Mystery of Neptune’s Disappearing Clouds May Be Solved, Scientists Say
Astronomers have long been puzzled by the vanishing clouds on Neptune, but a recent study may have finally uncovered the secret behind this phenomenon. According to the study, which was published in the journal Icarus, the ice giant’s diminished clouds may be linked to shifts in solar activity.
Scientists analyzed nearly three decades’ worth of observations from three space telescopes to understand the behavior of Neptune’s clouds. They found that the planet’s cloud cover is in sync with the solar cycle, with the clouds largely disappearing during periods of heightened solar activity.
“These remarkable data give us the strongest evidence yet that Neptune’s cloud cover correlates with the Sun’s cycle,” said senior study author Imke de Pater, professor emeritus of astronomy at the University of California, Berkeley.
During the solar cycle, the sun’s dynamic magnetic fields undergo fluctuations, resulting in changes in solar activity. When there is heightened activity, more intense ultraviolet radiation bombards the solar system, potentially triggering a photochemical reaction that produces Neptune’s clouds.
The study also revealed that Neptune’s cloud activity has fluctuated over the years. The planet’s reflectivity increased in 2002, then dimmed in 2007 before brightening again in 2015. However, in 2020, the cloud cover faded away, reaching its lowest level ever seen.
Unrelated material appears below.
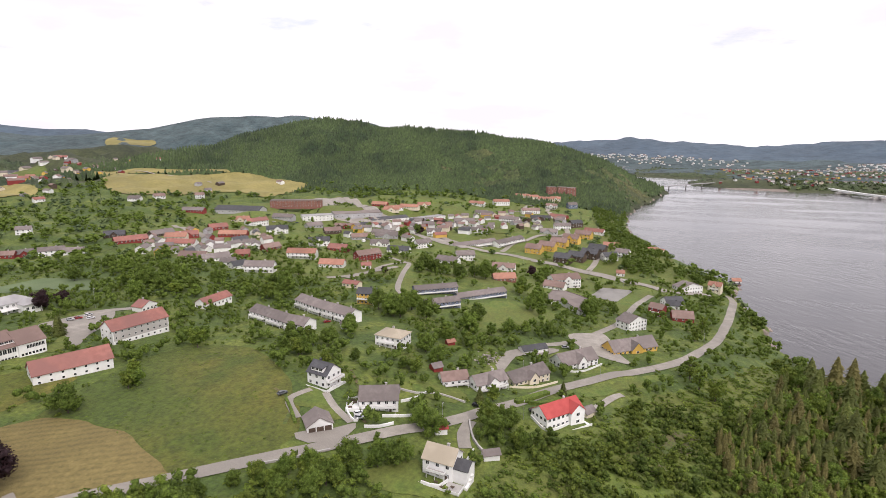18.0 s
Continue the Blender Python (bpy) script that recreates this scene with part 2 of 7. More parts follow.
M_TILE_BROWN = material("faded_brown_tiles", (0.19, 0.125, 0.105), (0.25, 0.17, 0.145), 0.4, 0.8, 0, 0.5, 6, 0.15)
M_TILE_ORANGE = material("orange_tiles", (0.30, 0.145, 0.10), (0.38, 0.185, 0.13), 0.4, 0.8, 0, 0.5, 6, 0.15)
M_TILE_SCARLET = material("scarlet_tiles", (0.36, 0.045, 0.04), (0.43, 0.065, 0.055), 0.4, 0.6, 0, 0.4, 6, 0.05)
M_TILE_BEIGE = material("sand_roof_tiles", (0.36, 0.31, 0.23), (0.43, 0.37, 0.28), 0.4, 0.8, 0, 0.4, 6, 0.05)
M_FELT = material("roofing_felt", (0.150, 0.123, 0.111), (0.212, 0.177, 0.160), 0.12, 0.85, 0, 0.3, 20, 0.12)
M_FELT_BROWN = material("brown_roofing_felt", (0.1672, 0.1232, 0.1025), (0.2112, 0.1615, 0.1353), 0.12, 0.85, 0, 0.3, 20, 0.05)
M_FELT_LIGHT = material("pale_roof_sheet", (0.27, 0.262, 0.260), (0.37, 0.36, 0.358), 0.12, 0.7, 0, 0.2, 20, 0.05)
M_GREEN_ROOF = material("green_roof_sheet", (0.14, 0.19, 0.13), (0.19, 0.24, 0.17), 0.2, 0.7, 0, 0.2, 20, 0.02)
M_GLASS = material("window_glass", (0.012, 0.014, 0.017), (0.03, 0.034, 0.04), 0.3, 0.08, 0, 0.0)
M_DARK = material("dark_opening", (0.015, 0.015, 0.016), (0.03, 0.03, 0.032), 0.5, 0.8)
M_STEEL = material("galvanised_steel", (0.42, 0.43, 0.44), (0.52, 0.53, 0.54), 0.6, 0.45, 0.6, 0.1)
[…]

The findings challenge previous theories that attributed the disappearing clouds to Neptune’s four seasons, each lasting about 40 years. Instead, it suggests that solar activity plays a significant role in the formation and disappearance of Neptune’s clouds.
The discovery has garnered excitement among scientists in the field. “This is a very interesting paper and a very nice piece of good, old-fashioned detailed detective work,” said Patrick Irwin, a professor of planetary physics at the University of Oxford.
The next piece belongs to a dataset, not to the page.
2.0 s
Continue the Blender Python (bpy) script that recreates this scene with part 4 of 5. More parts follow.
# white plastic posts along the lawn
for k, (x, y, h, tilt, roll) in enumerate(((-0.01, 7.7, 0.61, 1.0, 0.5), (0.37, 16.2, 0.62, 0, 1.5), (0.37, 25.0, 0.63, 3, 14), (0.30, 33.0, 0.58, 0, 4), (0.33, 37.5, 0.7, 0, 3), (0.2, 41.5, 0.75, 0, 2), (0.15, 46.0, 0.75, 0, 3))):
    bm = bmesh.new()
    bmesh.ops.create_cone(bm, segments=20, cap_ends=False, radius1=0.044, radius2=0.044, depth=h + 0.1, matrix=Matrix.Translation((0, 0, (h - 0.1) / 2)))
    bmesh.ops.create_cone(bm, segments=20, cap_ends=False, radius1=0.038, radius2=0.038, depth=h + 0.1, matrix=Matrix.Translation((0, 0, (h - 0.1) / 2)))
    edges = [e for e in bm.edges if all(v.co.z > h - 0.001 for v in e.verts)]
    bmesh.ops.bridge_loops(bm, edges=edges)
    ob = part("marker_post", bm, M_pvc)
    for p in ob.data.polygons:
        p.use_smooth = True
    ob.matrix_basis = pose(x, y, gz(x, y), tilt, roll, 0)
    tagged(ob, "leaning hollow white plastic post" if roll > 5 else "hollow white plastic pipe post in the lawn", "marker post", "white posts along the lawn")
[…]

However, there is still more to learn about the relationship between solar activity and cloud formation on Neptune. The study highlighted a two-year time lag between the solar cycle’s peak and the increased abundance of clouds on Neptune, suggesting the involvement of photochemistry in the process.
Despite these remaining questions, the study’s implications reach far beyond Neptune. Understanding the behavior of ice giants like Neptune can provide valuable insights into the characteristics of exoplanets outside our solar system.
The researchers emphasized the importance of ongoing monitoring of solar system planets to build a reliable dataset for studying these periodic variations.
“It’s fascinating to be able to use telescopes on Earth to study the climate of a world more than 2.5 billion miles away from us,” said study coauthor Carlos Alvarez, a staff astronomer at Keck Observatory.
As scientists continue to unravel the mysteries hidden within our own solar system, their findings could lead to a deeper understanding of distant planets and their climates.